Disclaimer: I have basic->intermediate knowledge of SQL.
Upvotes: 2
Views: 178
Reputation:
Use distinct on ()
select distinct on (email_domain) *
FROM (
select lower(split_part(email, '@', 2)) AS email_domain,
last_login,
last_name,
first_name,
email,
phone
from user_with_address
) as A
order by email_domain, last_login desc;
I also incorporated Patrick's suggested to simplify the expression to extract the domain from the email.
Upvotes: 2
Reputation: 31
I like Tim Biegeleisen's answer, but this is a little more simple, SQL wise. Don't know about performance differences though.
select
LOWER(SUBSTRING(ua.email FROM POSITION ('@' IN ua.email) + 1)) AS email_domain,
last_login,
last_name,
first_name,
email,
phone
from user_with_address ua
where last_login = (select max(last_login)

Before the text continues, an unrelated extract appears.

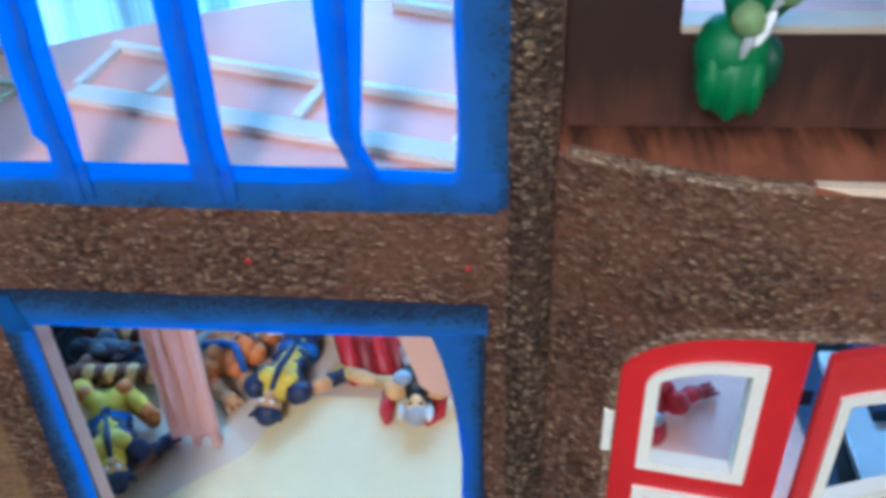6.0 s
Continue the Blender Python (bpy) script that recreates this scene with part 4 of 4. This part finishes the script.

from user_with_address ua2
where LOWER(SUBSTRING(ua.email FROM POSITION ('@' IN ua.email) =
LOWER(SUBSTRING(ua2.email FROM POSITION ('@' IN ua2.email))
order by email_domain;
Upvotes: 0
Reputation: 520898
One option is to use ROW_NUMBER()
and retain the most recent login record for each group of same email domain records.
SELECT t.email_domain, t.last_login, t.last_name, t.first_name, t.email, t.phone
FROM
(
SELECT a.*,
ROW_NUMBER() OVER (PARTITION BY a.email_domain ORDER BY a.last_login DESC) rn
FROM
(
SELECT LOWER(SUBSTRING(ua.email FROM POSITION ('@' IN ua.email) + 1)) AS email_domain,
last_login, last_name, first_name, email, phone
FROM user_with_address ua
) a
) t
WHERE t.rn = 1
ORDER BY t.email_domain
Note that I actually subquery twice here, to avoid having to repeat your code which computes the email domain. If not for that, we could have accomplished this with just a single subquery. We can use a single subquery here, but the query would be a bit harder to read.
Upvotes: 0